***** Recorded data
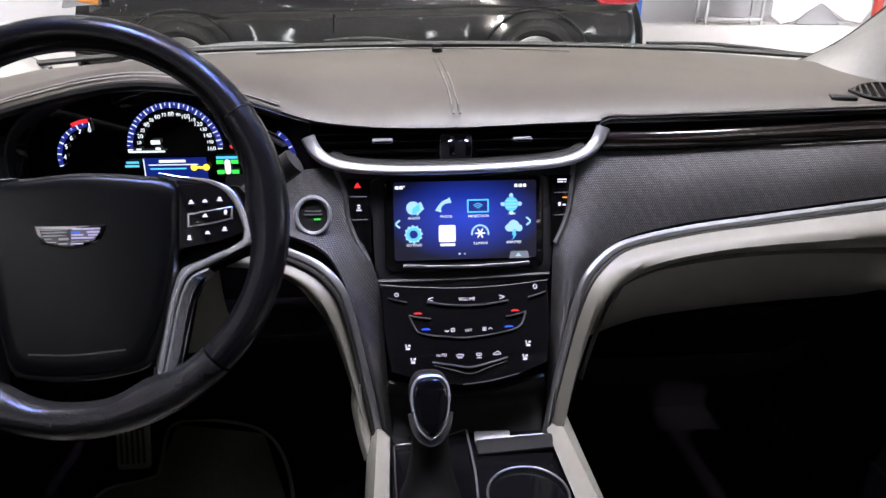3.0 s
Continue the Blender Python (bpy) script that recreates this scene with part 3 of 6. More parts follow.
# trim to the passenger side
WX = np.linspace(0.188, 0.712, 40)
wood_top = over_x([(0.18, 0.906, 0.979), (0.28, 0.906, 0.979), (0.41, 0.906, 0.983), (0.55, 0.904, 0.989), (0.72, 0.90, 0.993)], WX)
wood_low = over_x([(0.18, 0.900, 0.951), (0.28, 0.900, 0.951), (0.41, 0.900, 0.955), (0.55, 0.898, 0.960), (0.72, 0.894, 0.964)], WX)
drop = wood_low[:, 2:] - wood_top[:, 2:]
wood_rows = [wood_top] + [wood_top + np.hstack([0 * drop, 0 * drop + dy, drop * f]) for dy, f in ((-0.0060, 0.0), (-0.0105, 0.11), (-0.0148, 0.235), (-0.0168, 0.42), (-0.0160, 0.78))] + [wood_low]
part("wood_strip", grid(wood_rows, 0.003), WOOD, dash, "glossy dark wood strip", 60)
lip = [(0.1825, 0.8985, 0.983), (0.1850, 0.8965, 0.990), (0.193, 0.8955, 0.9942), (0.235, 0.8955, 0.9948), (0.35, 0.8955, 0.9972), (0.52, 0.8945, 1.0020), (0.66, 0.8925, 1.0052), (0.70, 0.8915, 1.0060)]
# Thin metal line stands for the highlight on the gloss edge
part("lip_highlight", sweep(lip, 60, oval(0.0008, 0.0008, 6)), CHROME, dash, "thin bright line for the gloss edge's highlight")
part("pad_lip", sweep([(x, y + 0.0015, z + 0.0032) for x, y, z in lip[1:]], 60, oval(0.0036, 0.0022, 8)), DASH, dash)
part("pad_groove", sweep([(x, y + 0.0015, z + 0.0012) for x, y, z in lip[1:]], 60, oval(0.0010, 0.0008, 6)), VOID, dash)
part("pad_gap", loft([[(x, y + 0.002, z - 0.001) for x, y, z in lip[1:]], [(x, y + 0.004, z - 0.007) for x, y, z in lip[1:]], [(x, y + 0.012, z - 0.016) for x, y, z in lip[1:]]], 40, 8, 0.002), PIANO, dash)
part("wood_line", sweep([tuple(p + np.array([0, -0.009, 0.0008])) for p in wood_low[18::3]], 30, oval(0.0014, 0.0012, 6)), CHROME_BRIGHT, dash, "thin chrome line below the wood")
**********
● Task details
Leave out all pictures, then copy the remaining material exactly.

● The solution
3.0 s
Continue the Blender Python (bpy) script that recreates this scene with part 3 of 6. More parts follow.
# trim to the passenger side
WX = np.linspace(0.188, 0.712, 40)
wood_top = over_x([(0.18, 0.906, 0.979), (0.28, 0.906, 0.979), (0.41, 0.906, 0.983), (0.55, 0.904, 0.989), (0.72, 0.90, 0.993)], WX)
wood_low = over_x([(0.18, 0.900, 0.951), (0.28, 0.900, 0.951), (0.41, 0.900, 0.955), (0.55, 0.898, 0.960), (0.72, 0.894, 0.964)], WX)
drop = wood_low[:, 2:] - wood_top[:, 2:]
wood_rows = [wood_top] + [wood_top + np.hstack([0 * drop, 0 * drop + dy, drop * f]) for dy, f in ((-0.0060, 0.0), (-0.0105, 0.11), (-0.0148, 0.235), (-0.0168, 0.42), (-0.0160, 0.78))] + [wood_low]
part("wood_strip", grid(wood_rows, 0.003), WOOD, dash, "glossy dark wood strip", 60)
lip = [(0.1825, 0.8985, 0.983), (0.1850, 0.8965, 0.990), (0.193, 0.8955, 0.9942), (0.235, 0.8955, 0.9948), (0.35, 0.8955, 0.9972), (0.52, 0.8945, 1.0020), (0.66, 0.8925, 1.0052), (0.70, 0.8915, 1.0060)]
# Thin metal line stands for the highlight on the gloss edge
part("lip_highlight", sweep(lip, 60, oval(0.0008, 0.0008, 6)), CHROME, dash, "thin bright line for the gloss edge's highlight")
part("pad_lip", sweep([(x, y + 0.0015, z + 0.0032) for x, y, z in lip[1:]], 60, oval(0.0036, 0.0022, 8)), DASH, dash)
part("pad_groove", sweep([(x, y + 0.0015, z + 0.0012) for x, y, z in lip[1:]], 60, oval(0.0010, 0.0008, 6)), VOID, dash)
part("pad_gap", loft([[(x, y + 0.002, z - 0.001) for x, y, z in lip[1:]], [(x, y + 0.004, z - 0.007) for x, y, z in lip[1:]], [(x, y + 0.012, z - 0.016) for x, y, z in lip[1:]]], 40, 8, 0.002), PIANO, dash)
part("wood_line", sweep([tuple(p + np.array([0, -0.009, 0.0008])) for p in wood_low[18::3]], 30, oval(0.0014, 0.0012, 6)), CHROME_BRIGHT, dash, "thin chrome line below the wood")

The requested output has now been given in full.